### [WRITTEN REQUEST]
Leave the pictures out, and retype all of the material exactly as written.

### [DATA SECTION]
★ ★ ★ ★ ★ ★ ★

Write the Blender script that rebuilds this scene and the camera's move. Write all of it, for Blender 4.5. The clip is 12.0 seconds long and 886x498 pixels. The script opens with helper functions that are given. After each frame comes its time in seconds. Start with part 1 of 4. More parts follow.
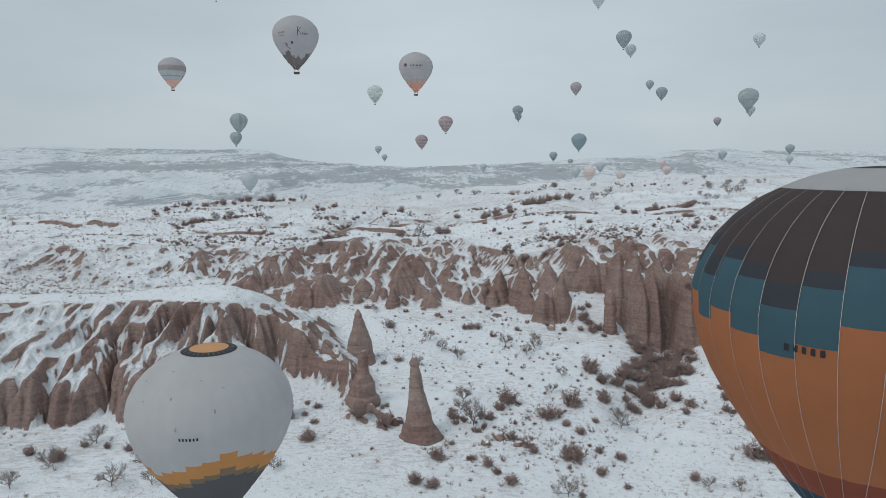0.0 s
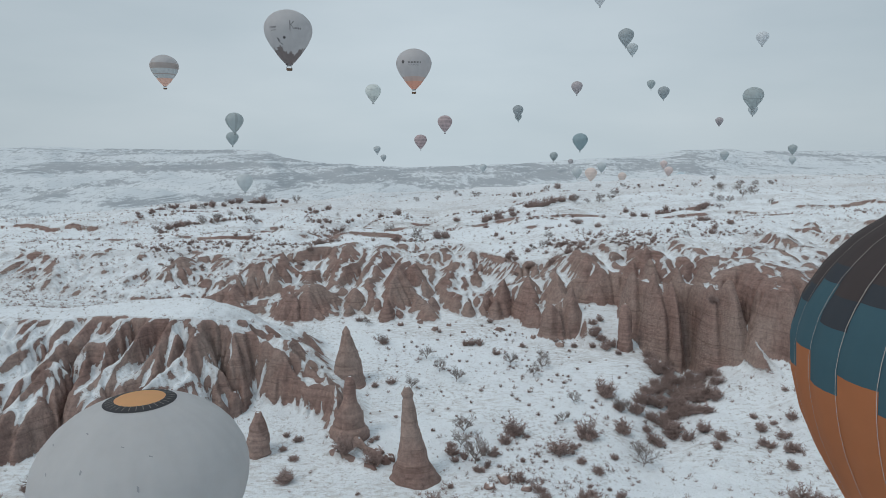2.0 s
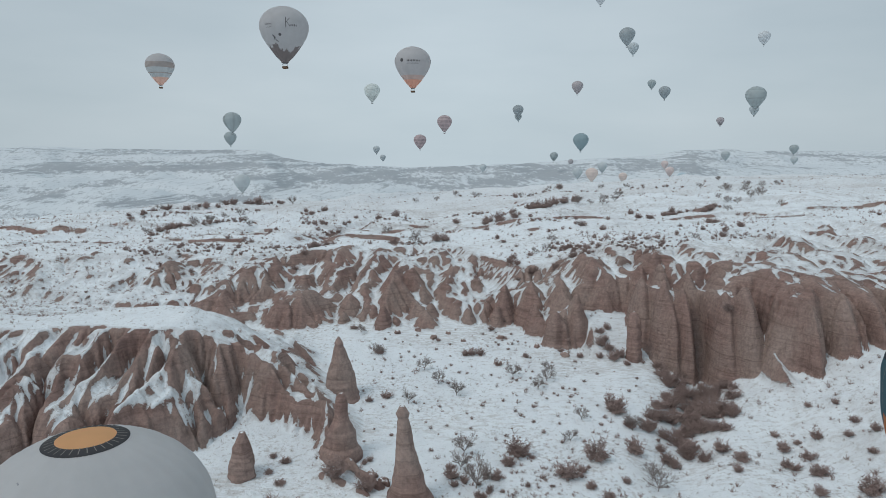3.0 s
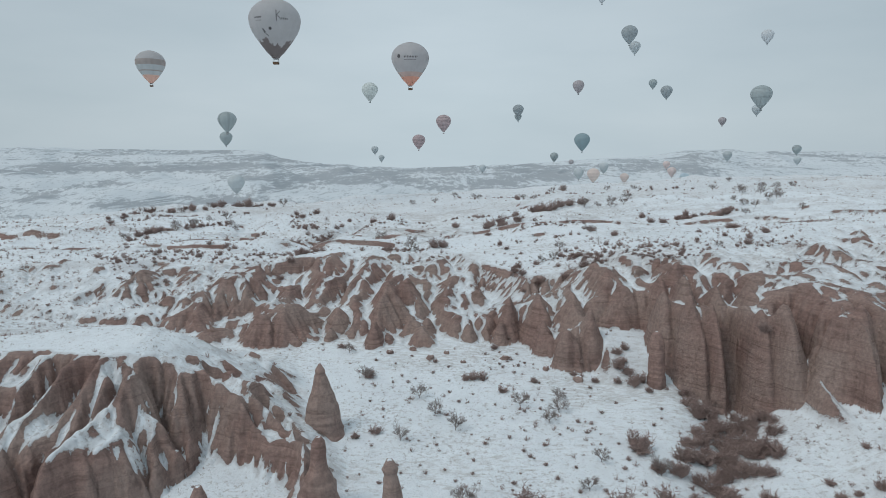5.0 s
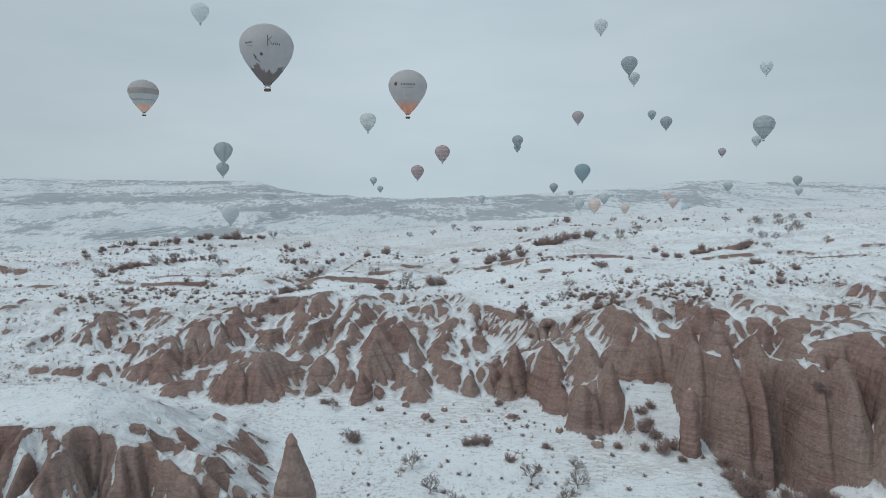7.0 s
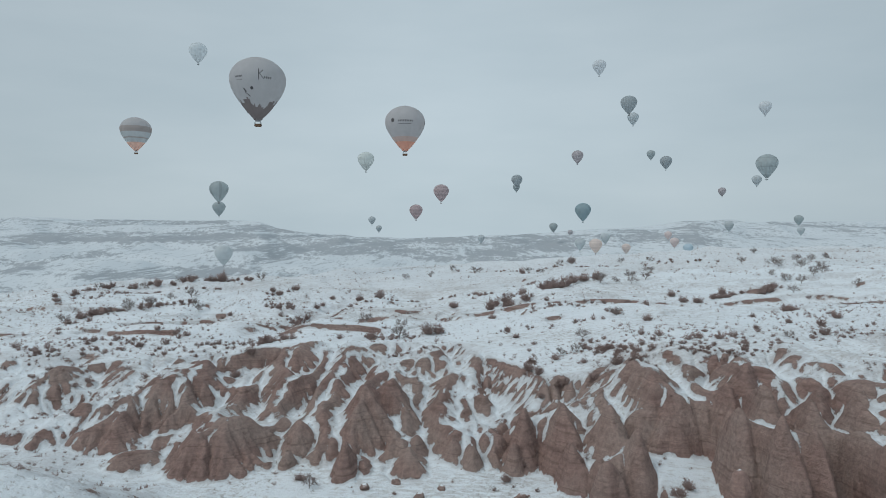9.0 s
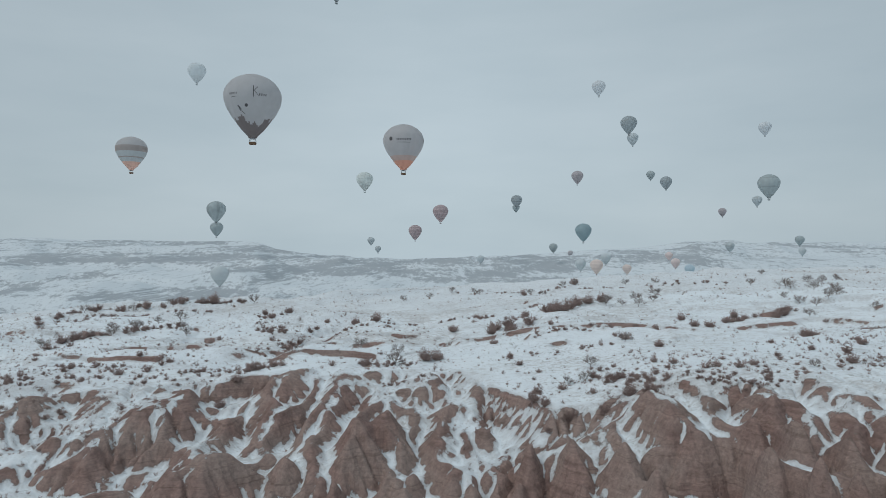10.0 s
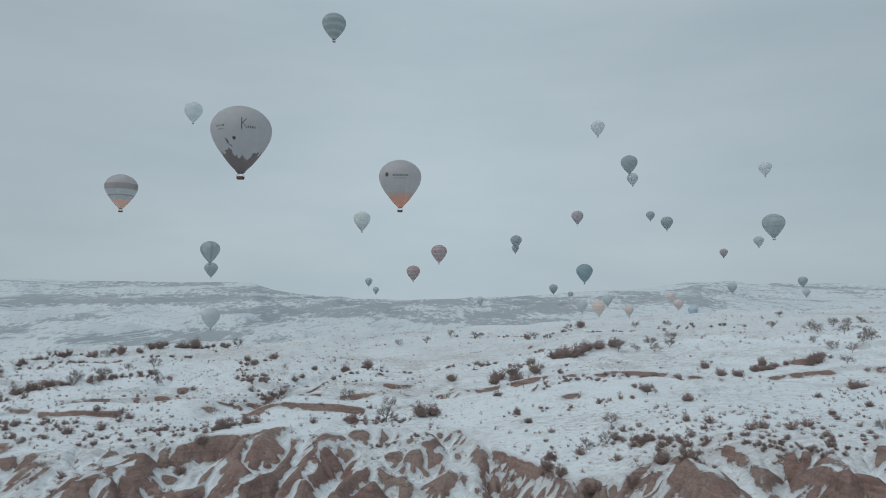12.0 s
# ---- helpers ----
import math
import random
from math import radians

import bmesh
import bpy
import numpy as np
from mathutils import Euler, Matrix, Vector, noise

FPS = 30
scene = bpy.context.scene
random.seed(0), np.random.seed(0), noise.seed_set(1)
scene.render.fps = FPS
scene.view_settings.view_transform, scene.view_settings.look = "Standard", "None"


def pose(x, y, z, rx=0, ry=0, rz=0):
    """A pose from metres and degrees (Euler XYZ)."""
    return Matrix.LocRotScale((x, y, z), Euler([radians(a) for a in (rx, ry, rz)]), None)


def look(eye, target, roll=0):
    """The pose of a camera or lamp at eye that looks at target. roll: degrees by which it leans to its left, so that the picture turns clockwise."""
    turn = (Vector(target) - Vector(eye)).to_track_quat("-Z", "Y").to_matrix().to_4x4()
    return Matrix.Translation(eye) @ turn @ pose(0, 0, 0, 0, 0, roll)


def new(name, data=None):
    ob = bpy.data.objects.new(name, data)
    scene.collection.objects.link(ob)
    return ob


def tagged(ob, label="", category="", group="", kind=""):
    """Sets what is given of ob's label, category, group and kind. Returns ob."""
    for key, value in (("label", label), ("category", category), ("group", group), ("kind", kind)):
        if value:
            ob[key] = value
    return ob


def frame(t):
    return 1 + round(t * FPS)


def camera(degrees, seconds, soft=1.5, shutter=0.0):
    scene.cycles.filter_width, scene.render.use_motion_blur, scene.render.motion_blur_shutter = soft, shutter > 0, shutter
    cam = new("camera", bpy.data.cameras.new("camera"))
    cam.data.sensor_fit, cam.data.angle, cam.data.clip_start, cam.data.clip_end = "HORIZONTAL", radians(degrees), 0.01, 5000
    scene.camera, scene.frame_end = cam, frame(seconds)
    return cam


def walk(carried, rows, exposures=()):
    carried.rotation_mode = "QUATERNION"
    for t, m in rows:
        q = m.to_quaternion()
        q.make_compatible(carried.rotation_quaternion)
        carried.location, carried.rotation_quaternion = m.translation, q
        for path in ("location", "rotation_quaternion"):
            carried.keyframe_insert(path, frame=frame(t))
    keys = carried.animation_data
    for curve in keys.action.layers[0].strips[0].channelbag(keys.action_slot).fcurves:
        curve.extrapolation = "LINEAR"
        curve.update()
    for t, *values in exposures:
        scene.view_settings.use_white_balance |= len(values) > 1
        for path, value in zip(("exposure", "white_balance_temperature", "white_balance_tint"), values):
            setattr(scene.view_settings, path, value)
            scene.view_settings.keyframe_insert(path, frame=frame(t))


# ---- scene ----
cam = camera(68.0, 12.0, 0.9)
PATH = [
    (0.0, pose(0.00, 0.00, 45.00, 82.731, 0.006, 0.167)),
    (0.5, pose(0.07, 3.73, 45.00, 82.728, 0.005, 0.158)),
    (1.0, pose(0.15, 7.53, 45.00, 82.729, 0.005, 0.147)),
    (1.5, pose(0.22, 11.40, 45.00, 82.747, 0.004, 0.136)),
    (2.0, pose(0.30, 15.33, 45.00, 82.764, 0.004, 0.124)),
    (2.5, pose(0.38, 19.33, 45.00, 82.771, 0.003, 0.111)),
    (3.0, pose(0.46, 23.38, 45.00, 82.776, 0.003, 0.098)),
    (5.0, pose(0.78, 40.10, 45.00, 82.817, 0.001, 0.036)),
    (5.5, pose(0.87, 44.39, 45.00, 83.117, 0.000, 0.018)),
    (6.0, pose(0.95, 48.71, 45.00, 83.877, -0.000, 0.000)),
    (6.5, pose(1.04, 53.07, 45.00, 84.656, -0.000, -0.019)),
    (7.0, pose(1.13, 57.46, 45.00, 85.464, -0.001, -0.039)),
    (9.0, pose(1.49, 75.21, 45.00, 88.916, -0.003, -0.125)),
    (9.5, pose(1.58, 79.68, 45.00, 89.817, -0.003, -0.149)),
    (10.0, pose(1.67, 84.15, 45.00, 90.722, -0.004, -0.173)),
    (10.5, pose(1.77, 88.63, 45.00, 91.605, -0.004, -0.198)),
    (11.0, pose(1.86, 93.09, 45.00, 92.494, -0.005, -0.224)),
    (11.5, pose(1.96, 97.55, 45.00, 93.396, -0.005, -0.250)),
    (12.0, pose(2.06, 102.00, 45.00, 94.302, -0.006, -0.278)),
]
walk(cam, PATH, [(0.0, 0.0, 6710, 13.5), (2.5, 0.0, 6610, 12), (6.0, -0.01, 6560, 11), (9.0, -0.06, 6500, 10), (12.0, -0.20, 6500, 10)])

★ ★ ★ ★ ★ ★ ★

### [THE RESPONSE]
Write the Blender script that rebuilds this scene and the camera's move. Write all of it, for Blender 4.5. The clip is 12.0 seconds long and 886x498 pixels. The script opens with helper functions that are given. After each frame comes its time in seconds. Start with part 1 of 4. More parts follow.
0.0 s
2.0 s
3.0 s
5.0 s
7.0 s
9.0 s
10.0 s
12.0 s
# ---- helpers ----
import math
import random
from math import radians

import bmesh
import bpy
import numpy as np
from mathutils import Euler, Matrix, Vector, noise

FPS = 30
scene = bpy.context.scene
random.seed(0), np.random.seed(0), noise.seed_set(1)
scene.render.fps = FPS
scene.view_settings.view_transform, scene.view_settings.look = "Standard", "None"


def pose(x, y, z, rx=0, ry=0, rz=0):
    """A pose from metres and degrees (Euler XYZ)."""
    return Matrix.LocRotScale((x, y, z), Euler([radians(a) for a in (rx, ry, rz)]), None)


def look(eye, target, roll=0):
    """The pose of a camera or lamp at eye that looks at target. roll: degrees by which it leans to its left, so that the picture turns clockwise."""
    turn = (Vector(target) - Vector(eye)).to_track_quat("-Z", "Y").to_matrix().to_4x4()
    return Matrix.Translation(eye) @ turn @ pose(0, 0, 0, 0, 0, roll)


def new(name, data=None):
    ob = bpy.data.objects.new(name, data)
    scene.collection.objects.link(ob)
    return ob


def tagged(ob, label="", category="", group="", kind=""):
    """Sets what is given of ob's label, category, group and kind. Returns ob."""
    for key, value in (("label", label), ("category", category), ("group", group), ("kind", kind)):
        if value:
            ob[key] = value
    return ob


def frame(t):
    return 1 + round(t * FPS)


def camera(degrees, seconds, soft=1.5, shutter=0.0):
    scene.cycles.filter_width, scene.render.use_motion_blur, scene.render.motion_blur_shutter = soft, shutter > 0, shutter
    cam = new("camera", bpy.data.cameras.new("camera"))
    cam.data.sensor_fit, cam.data.angle, cam.data.clip_start, cam.data.clip_end = "HORIZONTAL", radians(degrees), 0.01, 5000
    scene.camera, scene.frame_end = cam, frame(seconds)
    return cam


def walk(carried, rows, exposures=()):
    carried.rotation_mode = "QUATERNION"
    for t, m in rows:
        q = m.to_quaternion()
        q.make_compatible(carried.rotation_quaternion)
        carried.location, carried.rotation_quaternion = m.translation, q
        for path in ("location", "rotation_quaternion"):
            carried.keyframe_insert(path, frame=frame(t))
    keys = carried.animation_data
    for curve in keys.action.layers[0].strips[0].channelbag(keys.action_slot).fcurves:
        curve.extrapolation = "LINEAR"
        curve.update()
    for t, *values in exposures:
        scene.view_settings.use_white_balance |= len(values) > 1
        for path, value in zip(("exposure", "white_balance_temperature", "white_balance_tint"), values):
            setattr(scene.view_settings, path, value)
            scene.view_settings.keyframe_insert(path, frame=frame(t))


# ---- scene ----
cam = camera(68.0, 12.0, 0.9)
PATH = [
    (0.0, pose(0.00, 0.00, 45.00, 82.731, 0.006, 0.167)),
    (0.5, pose(0.07, 3.73, 45.00, 82.728, 0.005, 0.158)),
    (1.0, pose(0.15, 7.53, 45.00, 82.729, 0.005, 0.147)),
    (1.5, pose(0.22, 11.40, 45.00, 82.747, 0.004, 0.136)),
    (2.0, pose(0.30, 15.33, 45.00, 82.764, 0.004, 0.124)),
    (2.5, pose(0.38, 19.33, 45.00, 82.771, 0.003, 0.111)),
    (3.0, pose(0.46, 23.38, 45.00, 82.776, 0.003, 0.098)),
    (5.0, pose(0.78, 40.10, 45.00, 82.817, 0.001, 0.036)),
    (5.5, pose(0.87, 44.39, 45.00, 83.117, 0.000, 0.018)),
    (6.0, pose(0.95, 48.71, 45.00, 83.877, -0.000, 0.000)),
    (6.5, pose(1.04, 53.07, 45.00, 84.656, -0.000, -0.019)),
    (7.0, pose(1.13, 57.46, 45.00, 85.464, -0.001, -0.039)),
    (9.0, pose(1.49, 75.21, 45.00, 88.916, -0.003, -0.125)),
    (9.5, pose(1.58, 79.68, 45.00, 89.817, -0.003, -0.149)),
    (10.0, pose(1.67, 84.15, 45.00, 90.722, -0.004, -0.173)),
    (10.5, pose(1.77, 88.63, 45.00, 91.605, -0.004, -0.198)),
    (11.0, pose(1.86, 93.09, 45.00, 92.494, -0.005, -0.224)),
    (11.5, pose(1.96, 97.55, 45.00, 93.396, -0.005, -0.250)),
    (12.0, pose(2.06, 102.00, 45.00, 94.302, -0.006, -0.278)),
]
walk(cam, PATH, [(0.0, 0.0, 6710, 13.5), (2.5, 0.0, 6610, 12), (6.0, -0.01, 6560, 11), (9.0, -0.06, 6500, 10), (12.0, -0.20, 6500, 10)])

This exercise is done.